Clips as scene scripts
** START **

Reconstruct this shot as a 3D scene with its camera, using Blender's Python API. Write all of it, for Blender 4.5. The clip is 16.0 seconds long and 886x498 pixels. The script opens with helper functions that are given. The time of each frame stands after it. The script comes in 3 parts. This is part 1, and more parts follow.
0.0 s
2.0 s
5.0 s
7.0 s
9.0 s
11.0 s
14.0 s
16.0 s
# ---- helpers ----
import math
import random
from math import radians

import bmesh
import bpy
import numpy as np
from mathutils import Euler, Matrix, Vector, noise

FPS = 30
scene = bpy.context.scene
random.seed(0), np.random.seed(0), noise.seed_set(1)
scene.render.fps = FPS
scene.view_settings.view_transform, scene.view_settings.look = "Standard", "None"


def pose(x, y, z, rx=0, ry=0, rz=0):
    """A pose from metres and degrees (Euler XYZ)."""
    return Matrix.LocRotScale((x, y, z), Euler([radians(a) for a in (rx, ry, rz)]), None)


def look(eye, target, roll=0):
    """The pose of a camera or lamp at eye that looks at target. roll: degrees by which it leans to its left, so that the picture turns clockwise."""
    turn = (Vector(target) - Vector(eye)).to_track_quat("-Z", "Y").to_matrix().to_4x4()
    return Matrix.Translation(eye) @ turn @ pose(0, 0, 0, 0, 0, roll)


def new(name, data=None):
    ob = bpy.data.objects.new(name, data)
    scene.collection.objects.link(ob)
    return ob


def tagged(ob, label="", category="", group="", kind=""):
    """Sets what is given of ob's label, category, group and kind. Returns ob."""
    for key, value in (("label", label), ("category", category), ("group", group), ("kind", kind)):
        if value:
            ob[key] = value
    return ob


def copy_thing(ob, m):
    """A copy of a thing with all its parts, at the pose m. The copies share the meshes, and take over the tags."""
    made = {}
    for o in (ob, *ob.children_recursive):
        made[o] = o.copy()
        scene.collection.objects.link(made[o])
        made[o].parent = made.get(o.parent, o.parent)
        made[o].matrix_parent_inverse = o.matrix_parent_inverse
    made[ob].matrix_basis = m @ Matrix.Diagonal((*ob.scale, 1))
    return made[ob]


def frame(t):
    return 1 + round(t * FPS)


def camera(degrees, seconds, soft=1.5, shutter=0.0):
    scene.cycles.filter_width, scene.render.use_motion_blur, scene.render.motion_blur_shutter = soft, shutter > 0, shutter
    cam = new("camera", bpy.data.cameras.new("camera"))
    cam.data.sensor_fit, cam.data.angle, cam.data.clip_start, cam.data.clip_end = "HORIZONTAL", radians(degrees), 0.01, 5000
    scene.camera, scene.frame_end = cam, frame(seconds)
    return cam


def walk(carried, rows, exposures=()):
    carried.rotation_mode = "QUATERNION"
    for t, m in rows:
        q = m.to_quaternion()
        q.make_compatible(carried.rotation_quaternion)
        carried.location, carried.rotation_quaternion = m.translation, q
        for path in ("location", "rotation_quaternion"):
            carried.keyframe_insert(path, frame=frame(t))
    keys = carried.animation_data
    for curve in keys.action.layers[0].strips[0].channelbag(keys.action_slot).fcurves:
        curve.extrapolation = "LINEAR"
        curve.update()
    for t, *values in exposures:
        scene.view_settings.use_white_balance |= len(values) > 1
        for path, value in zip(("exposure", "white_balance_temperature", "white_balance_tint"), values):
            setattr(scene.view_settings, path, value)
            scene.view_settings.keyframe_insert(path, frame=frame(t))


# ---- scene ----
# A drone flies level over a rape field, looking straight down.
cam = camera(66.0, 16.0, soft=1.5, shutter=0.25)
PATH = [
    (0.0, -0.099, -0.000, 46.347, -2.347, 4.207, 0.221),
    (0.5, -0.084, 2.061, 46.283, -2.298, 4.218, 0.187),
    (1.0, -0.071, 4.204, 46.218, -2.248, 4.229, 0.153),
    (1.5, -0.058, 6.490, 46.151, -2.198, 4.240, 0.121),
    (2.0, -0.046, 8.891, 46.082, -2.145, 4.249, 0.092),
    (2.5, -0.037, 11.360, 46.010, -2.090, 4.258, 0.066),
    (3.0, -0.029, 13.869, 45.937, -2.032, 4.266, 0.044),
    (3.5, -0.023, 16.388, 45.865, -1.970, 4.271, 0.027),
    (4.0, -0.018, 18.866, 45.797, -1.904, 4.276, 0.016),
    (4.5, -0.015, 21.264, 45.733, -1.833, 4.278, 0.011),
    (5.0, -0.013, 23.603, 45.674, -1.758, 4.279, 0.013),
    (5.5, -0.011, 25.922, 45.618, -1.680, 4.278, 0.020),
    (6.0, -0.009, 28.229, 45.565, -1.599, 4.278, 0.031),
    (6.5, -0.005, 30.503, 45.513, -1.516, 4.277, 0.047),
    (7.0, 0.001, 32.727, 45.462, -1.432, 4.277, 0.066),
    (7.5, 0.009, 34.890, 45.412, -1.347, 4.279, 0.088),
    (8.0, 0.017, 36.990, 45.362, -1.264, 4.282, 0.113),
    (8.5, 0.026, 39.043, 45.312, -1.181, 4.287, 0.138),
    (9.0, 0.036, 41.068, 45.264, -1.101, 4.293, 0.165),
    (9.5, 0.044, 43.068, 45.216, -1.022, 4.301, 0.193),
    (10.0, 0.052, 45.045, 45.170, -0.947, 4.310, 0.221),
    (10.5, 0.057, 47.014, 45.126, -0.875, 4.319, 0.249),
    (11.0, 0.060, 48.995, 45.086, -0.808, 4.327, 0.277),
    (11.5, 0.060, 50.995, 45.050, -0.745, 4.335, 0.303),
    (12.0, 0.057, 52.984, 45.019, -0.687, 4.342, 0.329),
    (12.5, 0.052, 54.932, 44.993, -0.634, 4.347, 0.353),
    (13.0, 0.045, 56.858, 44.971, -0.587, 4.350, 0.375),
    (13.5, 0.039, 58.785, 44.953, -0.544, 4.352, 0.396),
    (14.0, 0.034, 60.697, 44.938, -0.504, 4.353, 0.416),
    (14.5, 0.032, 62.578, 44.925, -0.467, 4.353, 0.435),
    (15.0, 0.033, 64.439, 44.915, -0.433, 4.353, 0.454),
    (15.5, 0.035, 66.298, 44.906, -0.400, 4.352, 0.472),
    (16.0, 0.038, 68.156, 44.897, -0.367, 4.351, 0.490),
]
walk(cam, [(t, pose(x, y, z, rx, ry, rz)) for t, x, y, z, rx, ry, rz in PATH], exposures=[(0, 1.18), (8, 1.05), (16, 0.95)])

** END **
** START **

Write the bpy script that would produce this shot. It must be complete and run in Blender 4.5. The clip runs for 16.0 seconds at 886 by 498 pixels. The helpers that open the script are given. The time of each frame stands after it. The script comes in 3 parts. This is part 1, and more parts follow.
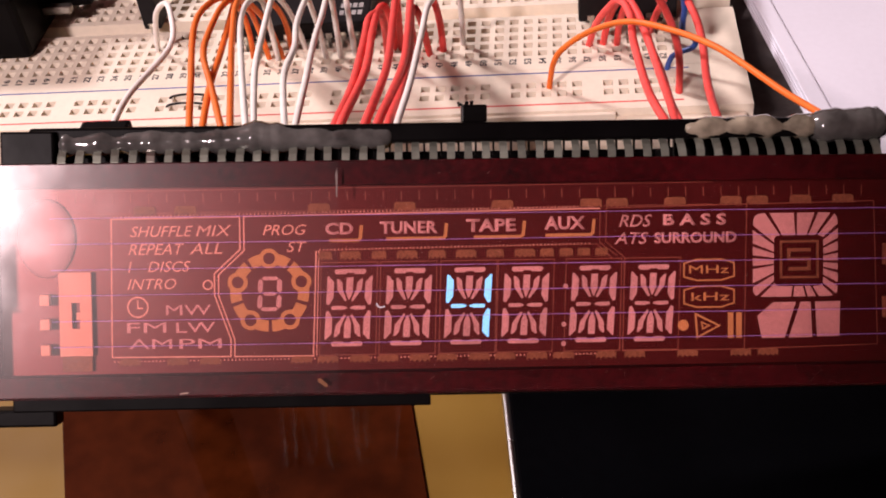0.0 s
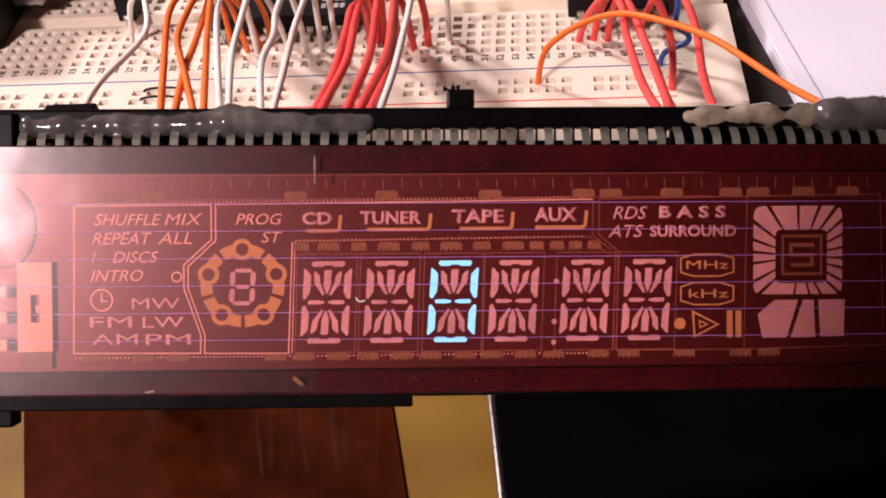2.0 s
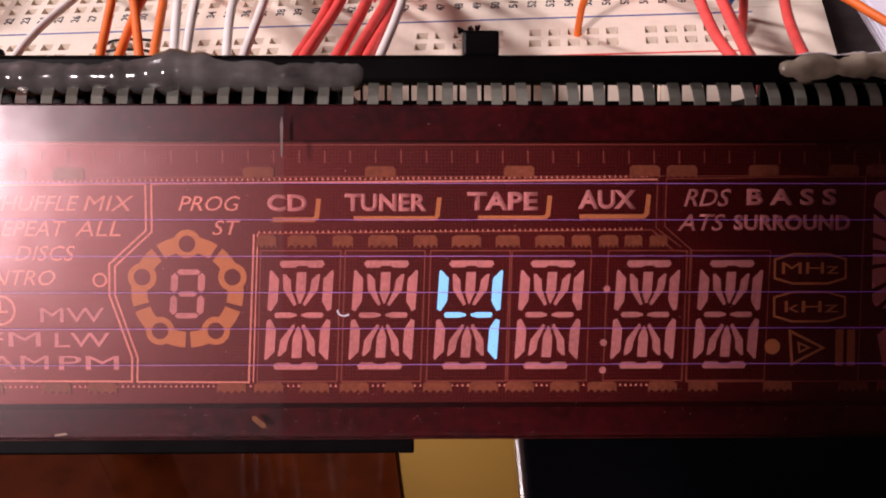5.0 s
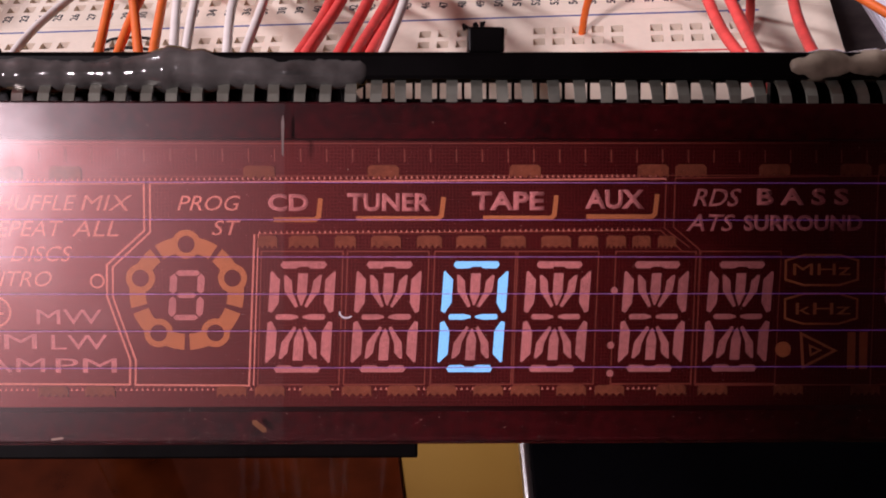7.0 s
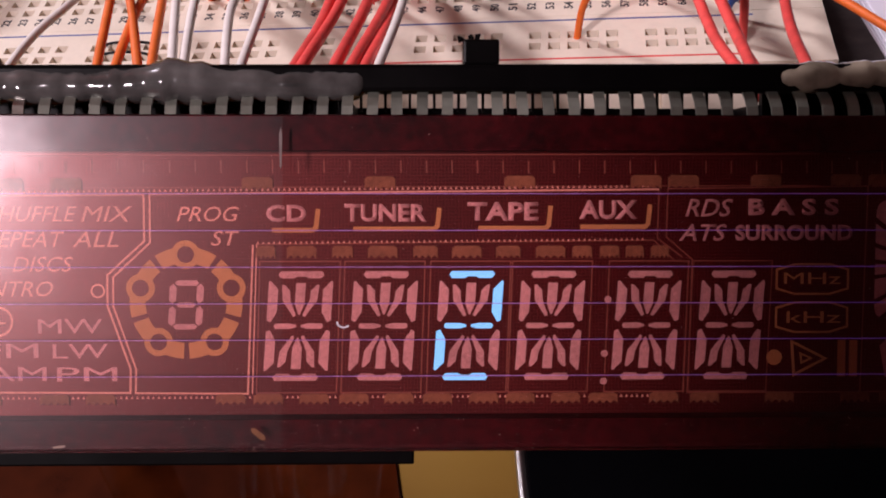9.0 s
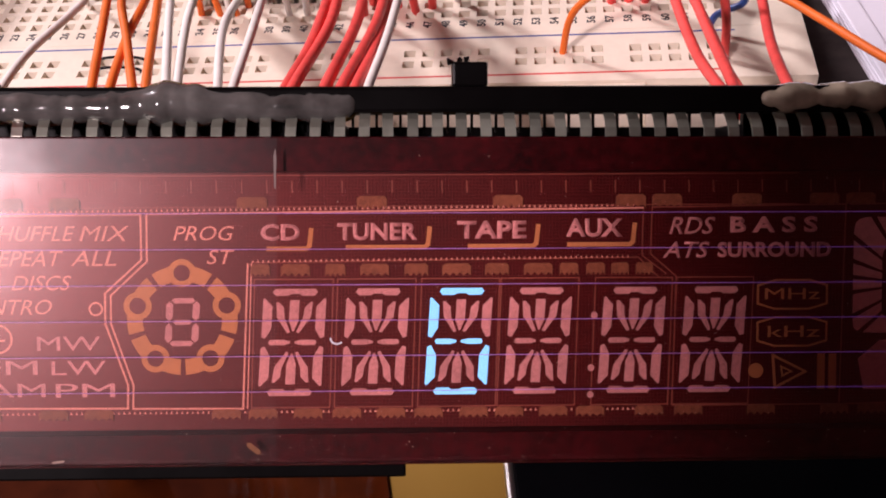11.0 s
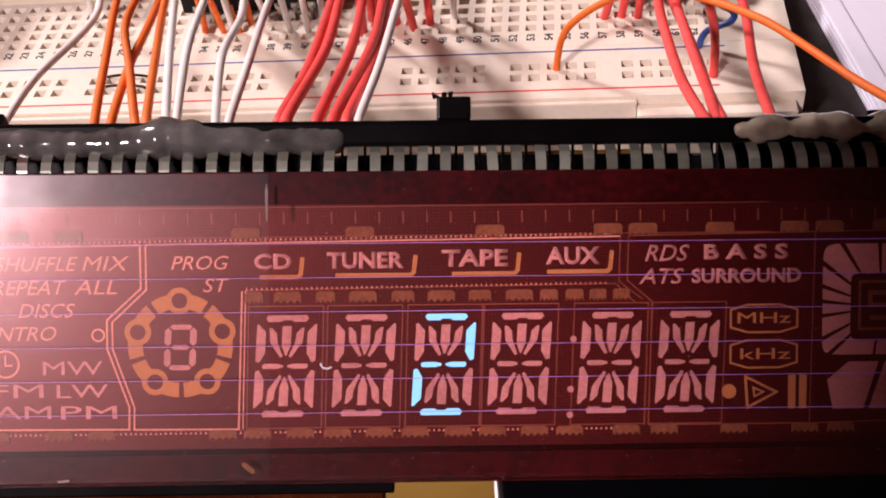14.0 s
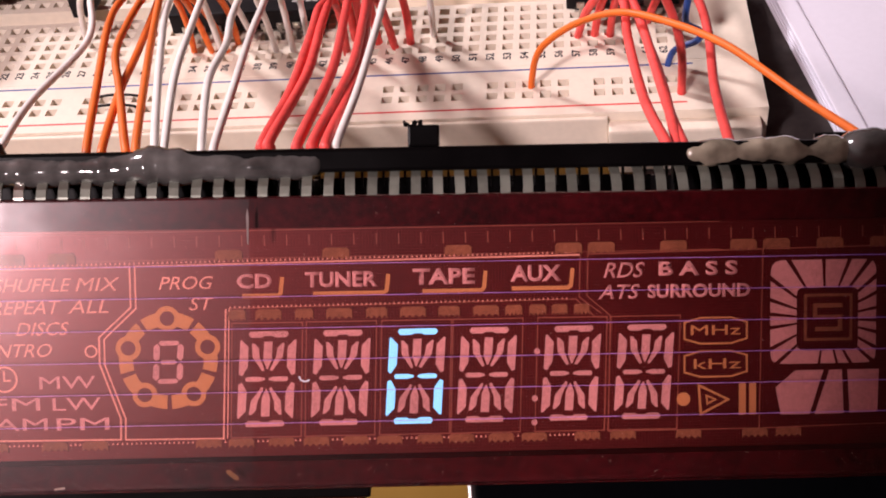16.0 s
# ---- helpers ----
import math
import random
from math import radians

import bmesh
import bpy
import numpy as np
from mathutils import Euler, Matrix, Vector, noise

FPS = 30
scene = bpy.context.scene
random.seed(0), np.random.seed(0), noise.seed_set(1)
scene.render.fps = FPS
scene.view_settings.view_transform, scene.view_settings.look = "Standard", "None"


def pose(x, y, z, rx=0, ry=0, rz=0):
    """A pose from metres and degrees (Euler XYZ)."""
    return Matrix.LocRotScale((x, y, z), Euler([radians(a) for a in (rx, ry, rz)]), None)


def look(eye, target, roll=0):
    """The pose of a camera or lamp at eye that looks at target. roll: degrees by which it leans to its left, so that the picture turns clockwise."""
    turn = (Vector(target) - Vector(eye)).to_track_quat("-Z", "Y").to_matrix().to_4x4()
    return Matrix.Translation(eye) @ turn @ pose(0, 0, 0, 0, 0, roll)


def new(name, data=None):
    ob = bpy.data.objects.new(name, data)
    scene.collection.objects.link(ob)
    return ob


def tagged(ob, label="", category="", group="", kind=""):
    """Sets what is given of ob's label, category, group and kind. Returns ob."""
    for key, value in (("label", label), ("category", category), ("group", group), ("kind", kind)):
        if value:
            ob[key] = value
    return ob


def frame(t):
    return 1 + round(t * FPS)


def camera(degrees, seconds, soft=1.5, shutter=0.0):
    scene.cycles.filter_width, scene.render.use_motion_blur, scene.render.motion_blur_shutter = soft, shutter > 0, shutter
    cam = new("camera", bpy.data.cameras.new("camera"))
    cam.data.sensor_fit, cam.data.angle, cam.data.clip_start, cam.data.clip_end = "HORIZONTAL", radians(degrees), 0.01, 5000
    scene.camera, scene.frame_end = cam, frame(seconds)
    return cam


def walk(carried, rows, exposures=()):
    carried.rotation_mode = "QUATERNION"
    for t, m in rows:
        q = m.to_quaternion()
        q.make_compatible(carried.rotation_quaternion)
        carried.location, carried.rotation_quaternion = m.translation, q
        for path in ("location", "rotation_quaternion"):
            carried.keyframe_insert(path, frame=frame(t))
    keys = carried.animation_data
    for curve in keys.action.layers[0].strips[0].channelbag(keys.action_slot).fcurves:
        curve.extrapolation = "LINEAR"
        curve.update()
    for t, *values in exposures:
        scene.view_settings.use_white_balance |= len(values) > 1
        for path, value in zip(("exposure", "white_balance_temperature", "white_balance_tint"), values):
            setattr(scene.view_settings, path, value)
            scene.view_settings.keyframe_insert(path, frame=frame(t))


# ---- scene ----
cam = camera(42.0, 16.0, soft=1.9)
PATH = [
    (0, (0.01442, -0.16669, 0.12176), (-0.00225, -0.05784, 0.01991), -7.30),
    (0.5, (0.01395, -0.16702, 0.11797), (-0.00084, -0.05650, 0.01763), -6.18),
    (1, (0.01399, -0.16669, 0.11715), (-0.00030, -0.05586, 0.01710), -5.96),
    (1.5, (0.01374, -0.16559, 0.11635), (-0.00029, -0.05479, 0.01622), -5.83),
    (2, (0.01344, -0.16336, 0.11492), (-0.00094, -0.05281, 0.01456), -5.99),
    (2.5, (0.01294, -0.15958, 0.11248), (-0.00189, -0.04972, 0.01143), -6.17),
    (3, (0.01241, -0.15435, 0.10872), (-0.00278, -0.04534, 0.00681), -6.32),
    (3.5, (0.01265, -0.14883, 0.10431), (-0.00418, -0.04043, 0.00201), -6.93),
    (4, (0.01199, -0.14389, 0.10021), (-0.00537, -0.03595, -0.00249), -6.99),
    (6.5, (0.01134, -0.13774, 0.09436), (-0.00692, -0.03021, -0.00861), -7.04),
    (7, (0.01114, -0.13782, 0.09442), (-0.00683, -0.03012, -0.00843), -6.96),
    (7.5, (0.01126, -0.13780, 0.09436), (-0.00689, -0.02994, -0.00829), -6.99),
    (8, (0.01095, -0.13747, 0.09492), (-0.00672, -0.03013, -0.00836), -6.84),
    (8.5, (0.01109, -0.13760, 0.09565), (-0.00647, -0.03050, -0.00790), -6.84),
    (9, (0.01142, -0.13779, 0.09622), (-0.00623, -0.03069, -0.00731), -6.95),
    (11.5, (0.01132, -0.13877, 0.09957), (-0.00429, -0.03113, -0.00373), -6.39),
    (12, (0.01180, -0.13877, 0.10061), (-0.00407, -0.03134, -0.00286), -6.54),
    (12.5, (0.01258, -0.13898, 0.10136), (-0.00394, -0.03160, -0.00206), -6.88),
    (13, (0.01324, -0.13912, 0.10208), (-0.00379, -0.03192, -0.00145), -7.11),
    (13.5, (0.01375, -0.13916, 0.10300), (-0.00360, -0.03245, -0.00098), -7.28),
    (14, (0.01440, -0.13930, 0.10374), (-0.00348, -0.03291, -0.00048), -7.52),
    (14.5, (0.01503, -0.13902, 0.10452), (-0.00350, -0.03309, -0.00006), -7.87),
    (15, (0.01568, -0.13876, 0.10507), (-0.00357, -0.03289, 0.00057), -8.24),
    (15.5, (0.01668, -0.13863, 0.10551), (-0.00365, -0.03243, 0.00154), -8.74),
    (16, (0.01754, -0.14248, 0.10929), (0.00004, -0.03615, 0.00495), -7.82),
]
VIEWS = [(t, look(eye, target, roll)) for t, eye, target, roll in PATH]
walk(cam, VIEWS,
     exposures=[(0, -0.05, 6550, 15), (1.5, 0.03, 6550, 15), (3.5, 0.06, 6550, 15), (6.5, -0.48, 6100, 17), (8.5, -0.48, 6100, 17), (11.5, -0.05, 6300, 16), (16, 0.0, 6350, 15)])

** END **
** START **

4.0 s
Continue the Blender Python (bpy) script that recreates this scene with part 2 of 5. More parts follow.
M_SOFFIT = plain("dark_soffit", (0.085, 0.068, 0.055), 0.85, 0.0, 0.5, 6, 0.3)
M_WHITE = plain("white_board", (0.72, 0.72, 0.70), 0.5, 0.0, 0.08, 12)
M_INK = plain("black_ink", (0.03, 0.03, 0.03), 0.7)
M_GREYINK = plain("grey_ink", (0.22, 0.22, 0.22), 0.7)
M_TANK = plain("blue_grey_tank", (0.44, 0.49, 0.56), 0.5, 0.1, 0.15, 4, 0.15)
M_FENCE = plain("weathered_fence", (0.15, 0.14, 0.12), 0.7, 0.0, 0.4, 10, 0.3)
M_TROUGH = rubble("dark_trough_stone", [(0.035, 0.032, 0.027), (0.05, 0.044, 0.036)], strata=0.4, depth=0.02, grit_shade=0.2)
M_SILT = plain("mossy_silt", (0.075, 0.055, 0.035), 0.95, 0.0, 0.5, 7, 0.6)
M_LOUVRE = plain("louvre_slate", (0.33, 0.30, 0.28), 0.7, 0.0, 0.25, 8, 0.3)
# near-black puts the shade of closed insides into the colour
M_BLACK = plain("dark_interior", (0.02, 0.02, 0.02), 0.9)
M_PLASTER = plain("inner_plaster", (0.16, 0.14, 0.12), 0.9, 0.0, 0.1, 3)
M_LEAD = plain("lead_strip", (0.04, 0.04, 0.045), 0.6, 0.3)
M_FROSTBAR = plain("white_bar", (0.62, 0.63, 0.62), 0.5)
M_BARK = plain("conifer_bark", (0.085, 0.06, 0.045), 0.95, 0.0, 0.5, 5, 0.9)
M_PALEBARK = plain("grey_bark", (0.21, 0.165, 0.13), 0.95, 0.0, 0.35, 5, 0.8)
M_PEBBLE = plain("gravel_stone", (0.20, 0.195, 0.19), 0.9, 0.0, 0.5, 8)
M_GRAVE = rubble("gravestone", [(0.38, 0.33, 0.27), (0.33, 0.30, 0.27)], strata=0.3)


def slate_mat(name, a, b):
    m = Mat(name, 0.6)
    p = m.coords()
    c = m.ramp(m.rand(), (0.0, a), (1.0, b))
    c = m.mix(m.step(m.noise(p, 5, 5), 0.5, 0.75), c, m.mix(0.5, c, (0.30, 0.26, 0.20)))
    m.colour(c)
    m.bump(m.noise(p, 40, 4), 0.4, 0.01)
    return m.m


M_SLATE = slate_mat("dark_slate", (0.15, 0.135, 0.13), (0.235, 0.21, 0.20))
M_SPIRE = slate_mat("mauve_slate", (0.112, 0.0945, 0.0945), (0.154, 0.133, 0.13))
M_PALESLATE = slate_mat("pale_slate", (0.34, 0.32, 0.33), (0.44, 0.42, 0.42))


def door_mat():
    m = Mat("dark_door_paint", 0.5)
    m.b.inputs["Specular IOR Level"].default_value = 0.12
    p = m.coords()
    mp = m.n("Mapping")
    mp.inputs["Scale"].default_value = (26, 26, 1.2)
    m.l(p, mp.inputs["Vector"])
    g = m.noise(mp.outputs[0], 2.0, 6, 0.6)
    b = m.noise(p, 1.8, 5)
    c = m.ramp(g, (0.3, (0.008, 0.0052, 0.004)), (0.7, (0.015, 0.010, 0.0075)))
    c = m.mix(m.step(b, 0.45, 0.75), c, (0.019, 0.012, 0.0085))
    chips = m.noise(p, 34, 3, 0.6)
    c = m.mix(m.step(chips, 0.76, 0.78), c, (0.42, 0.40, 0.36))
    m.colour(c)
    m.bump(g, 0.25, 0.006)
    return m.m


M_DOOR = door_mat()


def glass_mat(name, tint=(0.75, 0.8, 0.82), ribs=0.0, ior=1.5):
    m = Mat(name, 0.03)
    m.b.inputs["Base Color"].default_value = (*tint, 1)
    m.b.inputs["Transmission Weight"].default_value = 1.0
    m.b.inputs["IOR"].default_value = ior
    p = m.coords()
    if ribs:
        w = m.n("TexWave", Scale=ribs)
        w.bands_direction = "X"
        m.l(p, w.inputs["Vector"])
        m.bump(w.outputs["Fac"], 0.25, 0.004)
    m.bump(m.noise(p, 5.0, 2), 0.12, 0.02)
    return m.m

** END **

* _TASK GOAL_: Give again the run of lines that opens at the line with "Reconstruct this shot" and closes at the line with "scene.collection.objects.link(made[o])", exactly, and only that run.

* _WRITTEN RESPONSE_:
Reconstruct this shot as a 3D scene with its camera, using Blender's Python API. Write all of it, for Blender 4.5. The clip is 16.0 seconds long and 886x498 pixels. The script opens with helper functions that are given. The time of each frame stands after it. The script comes in 3 parts. This is part 1, and more parts follow.
0.0 s
2.0 s
5.0 s
7.0 s
9.0 s
11.0 s
14.0 s
16.0 s
# ---- helpers ----
import math
import random
from math import radians

import bmesh
import bpy
import numpy as np
from mathutils import Euler, Matrix, Vector, noise

FPS = 30
scene = bpy.context.scene
random.seed(0), np.random.seed(0), noise.seed_set(1)
scene.render.fps = FPS
scene.view_settings.view_transform, scene.view_settings.look = "Standard", "None"


def pose(x, y, z, rx=0, ry=0, rz=0):
    """A pose from metres and degrees (Euler XYZ)."""
    return Matrix.LocRotScale((x, y, z), Euler([radians(a) for a in (rx, ry, rz)]), None)


def look(eye, target, roll=0):
    """The pose of a camera or lamp at eye that looks at target. roll: degrees by which it leans to its left, so that the picture turns clockwise."""
    turn = (Vector(target) - Vector(eye)).to_track_quat("-Z", "Y").to_matrix().to_4x4()
    return Matrix.Translation(eye) @ turn @ pose(0, 0, 0, 0, 0, roll)


def new(name, data=None):
    ob = bpy.data.objects.new(name, data)
    scene.collection.objects.link(ob)
    return ob


def tagged(ob, label="", category="", group="", kind=""):
    """Sets what is given of ob's label, category, group and kind. Returns ob."""
    for key, value in (("label", label), ("category", category), ("group", group), ("kind", kind)):
        if value:
            ob[key] = value
    return ob


def copy_thing(ob, m):
    """A copy of a thing with all its parts, at the pose m. The copies share the meshes, and take over the tags."""
    made = {}
    for o in (ob, *ob.children_recursive):
        made[o] = o.copy()
        scene.collection.objects.link(made[o])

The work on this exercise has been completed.